(begin)
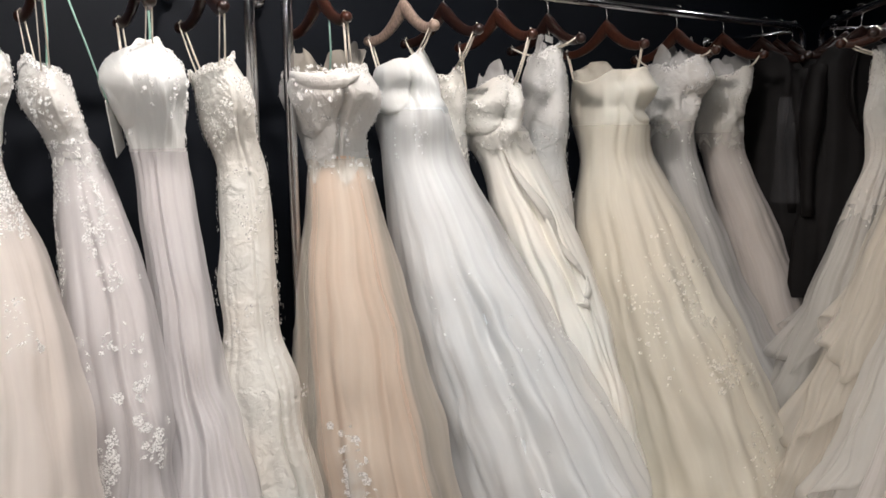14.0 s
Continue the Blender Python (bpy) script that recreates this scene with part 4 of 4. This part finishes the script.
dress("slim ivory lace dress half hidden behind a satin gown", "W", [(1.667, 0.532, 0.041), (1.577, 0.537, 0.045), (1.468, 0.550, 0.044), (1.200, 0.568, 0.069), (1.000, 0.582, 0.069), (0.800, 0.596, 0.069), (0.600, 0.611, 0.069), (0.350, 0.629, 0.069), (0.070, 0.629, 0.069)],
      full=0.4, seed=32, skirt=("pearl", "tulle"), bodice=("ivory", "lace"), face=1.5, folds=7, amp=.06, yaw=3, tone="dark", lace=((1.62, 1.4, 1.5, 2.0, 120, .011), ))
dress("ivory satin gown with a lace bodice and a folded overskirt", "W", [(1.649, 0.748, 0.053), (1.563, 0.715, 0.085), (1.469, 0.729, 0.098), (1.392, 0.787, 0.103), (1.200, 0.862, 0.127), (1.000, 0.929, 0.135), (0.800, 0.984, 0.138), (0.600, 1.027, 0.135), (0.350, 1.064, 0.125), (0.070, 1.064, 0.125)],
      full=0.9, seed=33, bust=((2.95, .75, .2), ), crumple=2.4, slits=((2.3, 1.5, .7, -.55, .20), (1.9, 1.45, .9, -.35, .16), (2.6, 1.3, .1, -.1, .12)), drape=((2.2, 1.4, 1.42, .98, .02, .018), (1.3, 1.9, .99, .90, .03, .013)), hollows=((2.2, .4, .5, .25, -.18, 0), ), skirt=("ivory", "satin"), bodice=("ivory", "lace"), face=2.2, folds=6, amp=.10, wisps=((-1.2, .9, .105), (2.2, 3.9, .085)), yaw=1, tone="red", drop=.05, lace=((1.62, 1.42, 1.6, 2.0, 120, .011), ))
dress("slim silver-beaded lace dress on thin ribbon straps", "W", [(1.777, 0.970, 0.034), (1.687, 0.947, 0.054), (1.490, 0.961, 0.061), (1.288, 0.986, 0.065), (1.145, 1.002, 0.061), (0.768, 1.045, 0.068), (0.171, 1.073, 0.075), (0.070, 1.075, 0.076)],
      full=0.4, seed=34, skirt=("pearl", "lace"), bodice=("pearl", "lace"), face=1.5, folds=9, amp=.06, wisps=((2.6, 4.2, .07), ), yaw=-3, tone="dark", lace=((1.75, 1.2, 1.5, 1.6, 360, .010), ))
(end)
(begin)
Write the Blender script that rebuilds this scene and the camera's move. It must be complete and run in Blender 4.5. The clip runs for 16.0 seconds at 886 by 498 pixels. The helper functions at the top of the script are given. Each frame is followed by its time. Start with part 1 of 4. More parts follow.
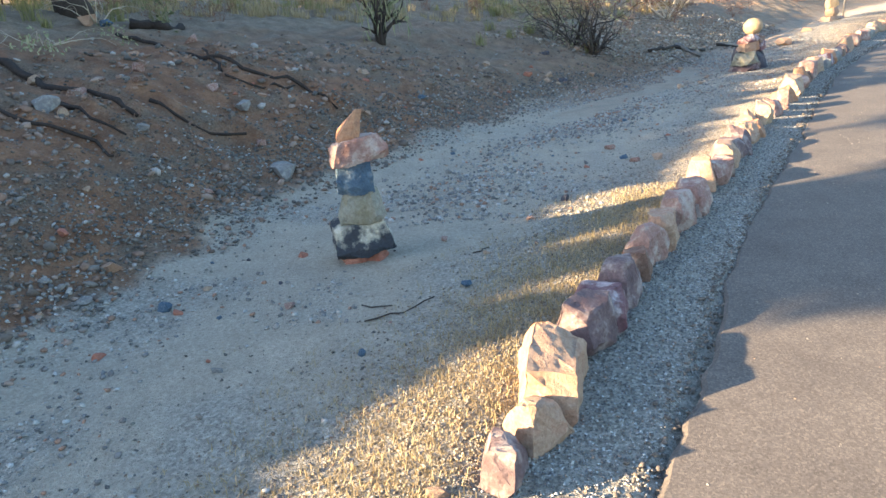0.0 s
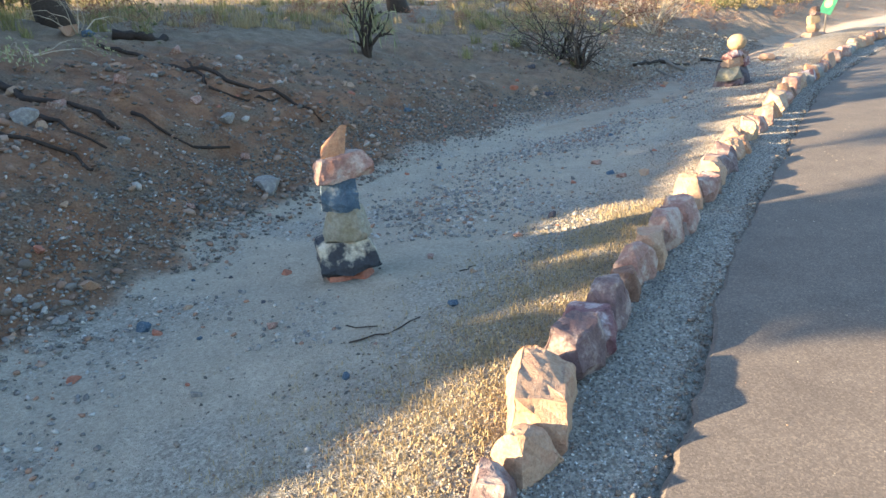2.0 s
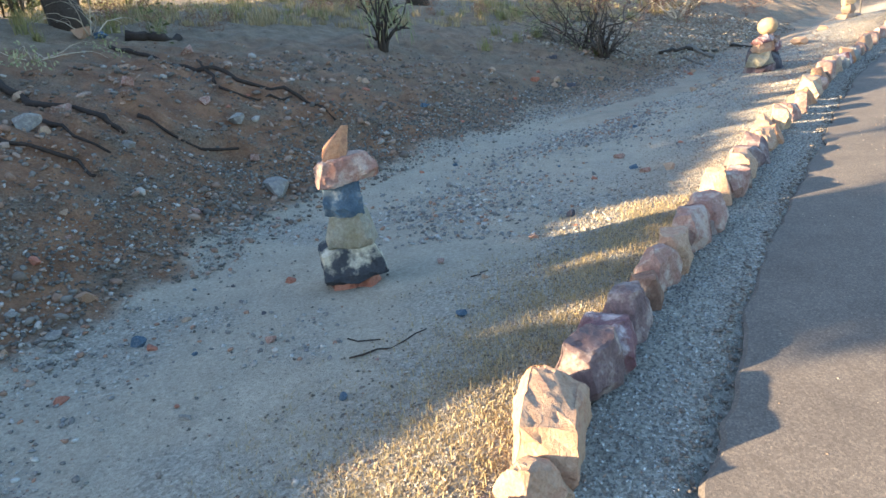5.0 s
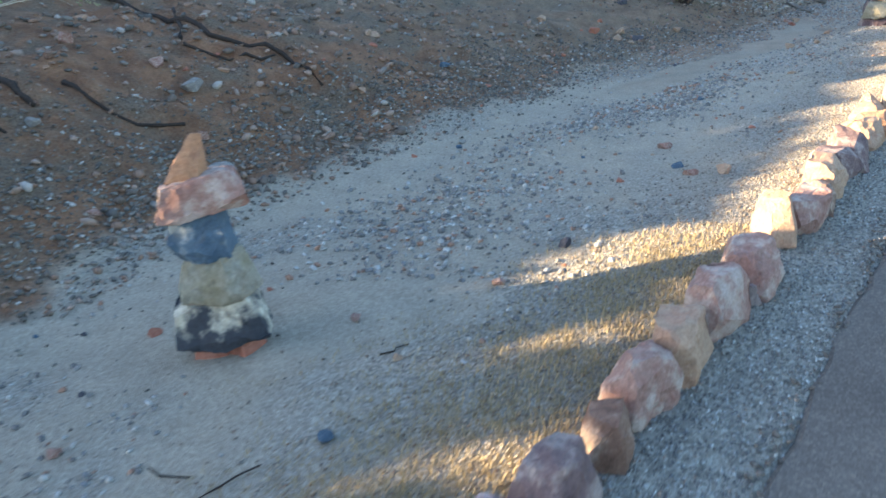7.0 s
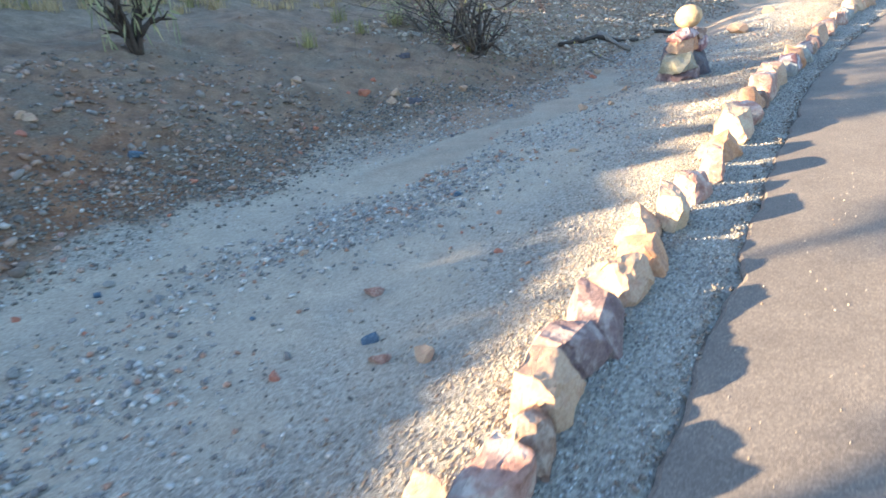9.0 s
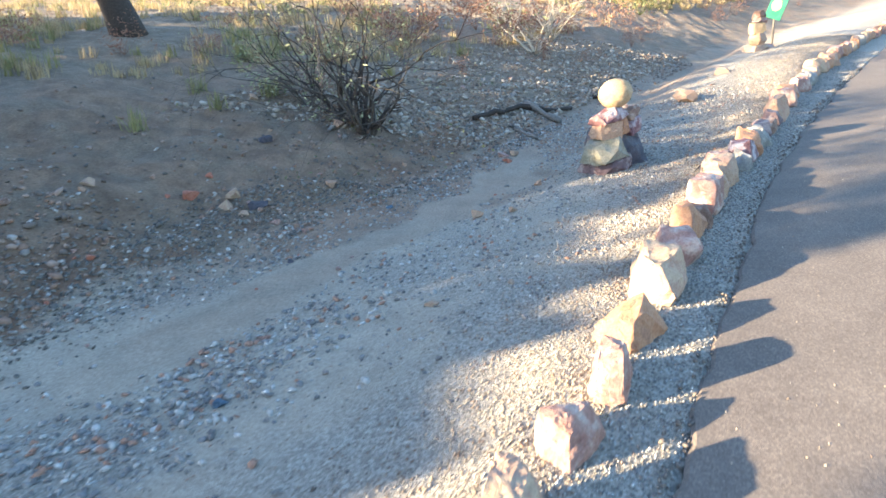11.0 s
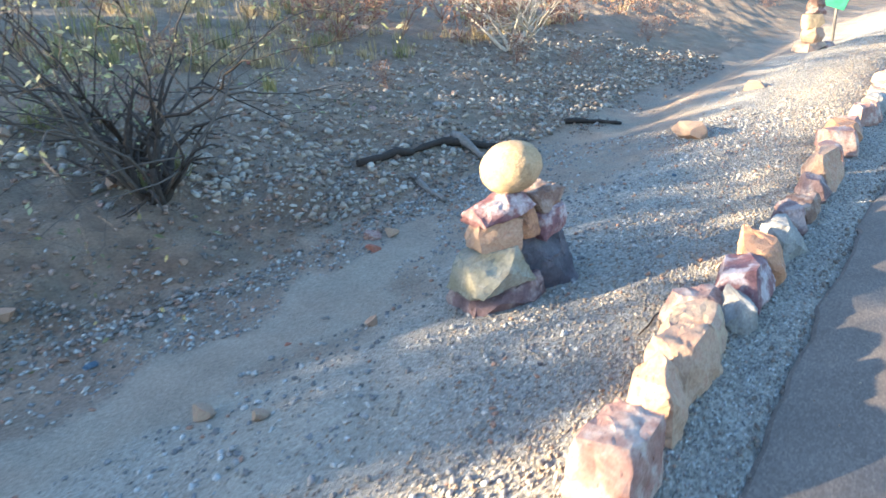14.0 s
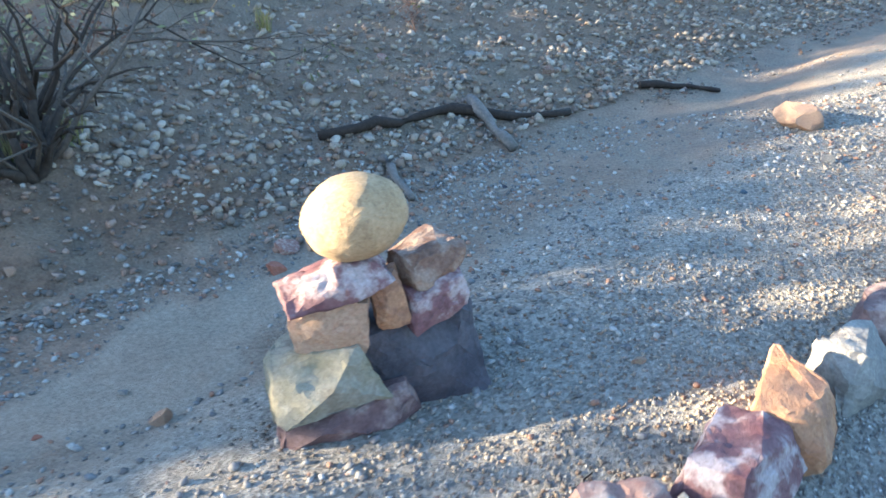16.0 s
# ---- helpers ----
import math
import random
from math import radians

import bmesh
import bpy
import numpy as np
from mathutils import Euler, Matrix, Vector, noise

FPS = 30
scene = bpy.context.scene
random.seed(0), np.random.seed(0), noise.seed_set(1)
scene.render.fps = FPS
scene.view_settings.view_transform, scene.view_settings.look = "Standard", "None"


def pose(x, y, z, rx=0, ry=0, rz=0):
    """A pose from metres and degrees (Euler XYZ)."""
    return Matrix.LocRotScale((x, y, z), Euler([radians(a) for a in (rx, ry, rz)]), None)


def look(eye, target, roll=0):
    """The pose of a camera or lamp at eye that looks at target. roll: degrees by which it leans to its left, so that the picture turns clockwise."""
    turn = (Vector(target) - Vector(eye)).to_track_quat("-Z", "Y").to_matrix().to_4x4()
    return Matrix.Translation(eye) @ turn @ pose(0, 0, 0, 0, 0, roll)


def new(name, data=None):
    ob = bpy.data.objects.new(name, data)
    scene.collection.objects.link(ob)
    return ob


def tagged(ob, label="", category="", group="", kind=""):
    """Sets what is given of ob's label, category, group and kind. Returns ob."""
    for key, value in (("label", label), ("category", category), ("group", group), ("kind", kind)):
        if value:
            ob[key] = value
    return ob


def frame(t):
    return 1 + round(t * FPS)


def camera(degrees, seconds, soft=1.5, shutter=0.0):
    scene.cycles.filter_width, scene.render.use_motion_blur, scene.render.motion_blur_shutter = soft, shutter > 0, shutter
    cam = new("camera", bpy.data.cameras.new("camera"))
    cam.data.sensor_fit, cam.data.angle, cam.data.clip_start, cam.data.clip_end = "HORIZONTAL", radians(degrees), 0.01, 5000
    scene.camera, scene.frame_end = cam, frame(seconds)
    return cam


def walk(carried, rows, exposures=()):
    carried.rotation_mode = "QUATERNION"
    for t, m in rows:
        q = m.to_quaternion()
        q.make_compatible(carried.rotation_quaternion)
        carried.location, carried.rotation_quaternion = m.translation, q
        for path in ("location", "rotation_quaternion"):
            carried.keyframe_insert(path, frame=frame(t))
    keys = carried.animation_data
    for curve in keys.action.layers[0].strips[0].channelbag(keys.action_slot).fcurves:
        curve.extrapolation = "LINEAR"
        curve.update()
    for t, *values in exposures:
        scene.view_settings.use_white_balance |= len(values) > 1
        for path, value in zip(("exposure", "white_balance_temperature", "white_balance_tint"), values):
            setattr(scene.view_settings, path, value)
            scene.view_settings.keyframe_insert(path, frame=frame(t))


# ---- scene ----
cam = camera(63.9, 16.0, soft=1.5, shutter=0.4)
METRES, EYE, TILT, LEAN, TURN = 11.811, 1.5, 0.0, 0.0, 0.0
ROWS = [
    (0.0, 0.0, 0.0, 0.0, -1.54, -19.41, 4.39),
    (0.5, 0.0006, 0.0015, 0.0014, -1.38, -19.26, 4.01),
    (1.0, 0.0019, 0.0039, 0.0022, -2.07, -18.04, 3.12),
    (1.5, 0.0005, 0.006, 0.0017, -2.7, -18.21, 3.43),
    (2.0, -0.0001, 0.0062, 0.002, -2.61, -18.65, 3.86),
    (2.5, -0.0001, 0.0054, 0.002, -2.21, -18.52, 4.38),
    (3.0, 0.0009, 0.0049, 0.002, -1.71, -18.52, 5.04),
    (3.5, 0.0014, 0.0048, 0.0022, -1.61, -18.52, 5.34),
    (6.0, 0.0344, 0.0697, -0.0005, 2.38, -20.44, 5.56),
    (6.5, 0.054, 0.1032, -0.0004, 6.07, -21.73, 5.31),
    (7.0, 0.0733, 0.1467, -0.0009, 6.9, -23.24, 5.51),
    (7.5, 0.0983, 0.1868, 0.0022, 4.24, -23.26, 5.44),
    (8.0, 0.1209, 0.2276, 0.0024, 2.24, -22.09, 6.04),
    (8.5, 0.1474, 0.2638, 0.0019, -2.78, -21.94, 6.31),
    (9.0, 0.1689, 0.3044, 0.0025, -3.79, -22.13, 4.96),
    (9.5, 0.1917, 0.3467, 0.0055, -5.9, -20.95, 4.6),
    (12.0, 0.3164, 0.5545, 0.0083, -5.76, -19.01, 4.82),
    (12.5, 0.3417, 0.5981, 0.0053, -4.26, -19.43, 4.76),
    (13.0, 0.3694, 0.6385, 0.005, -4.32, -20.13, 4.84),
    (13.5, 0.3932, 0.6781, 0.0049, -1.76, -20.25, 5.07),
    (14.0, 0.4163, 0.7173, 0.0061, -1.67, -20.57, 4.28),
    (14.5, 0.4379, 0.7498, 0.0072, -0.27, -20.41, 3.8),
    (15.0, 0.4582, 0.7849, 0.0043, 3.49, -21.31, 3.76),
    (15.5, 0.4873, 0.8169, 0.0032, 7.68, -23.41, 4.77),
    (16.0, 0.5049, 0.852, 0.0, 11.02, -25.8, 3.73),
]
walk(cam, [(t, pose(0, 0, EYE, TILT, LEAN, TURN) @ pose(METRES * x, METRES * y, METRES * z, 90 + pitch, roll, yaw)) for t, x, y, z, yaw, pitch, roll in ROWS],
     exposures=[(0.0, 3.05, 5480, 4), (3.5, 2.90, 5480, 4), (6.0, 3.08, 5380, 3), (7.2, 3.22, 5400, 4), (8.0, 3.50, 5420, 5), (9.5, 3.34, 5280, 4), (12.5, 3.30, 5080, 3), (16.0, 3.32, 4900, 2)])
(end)
- [WRITTEN PROBLEM] Of the entries listed above, reproduce only the lines starting at the line containing "pose from metres" and ending at the line containing "of a camera". Include both, exactly as they stand.

- [COMPLETE OUTPUT]
    """A pose from metres and degrees (Euler XYZ)."""
    return Matrix.LocRotScale((x, y, z), Euler([radians(a) for a in (rx, ry, rz)]), None)


def look(eye, target, roll=0):
    """The pose of a camera or lamp at eye that looks at target. roll: degrees by which it leans to its left, so that the picture turns clockwise."""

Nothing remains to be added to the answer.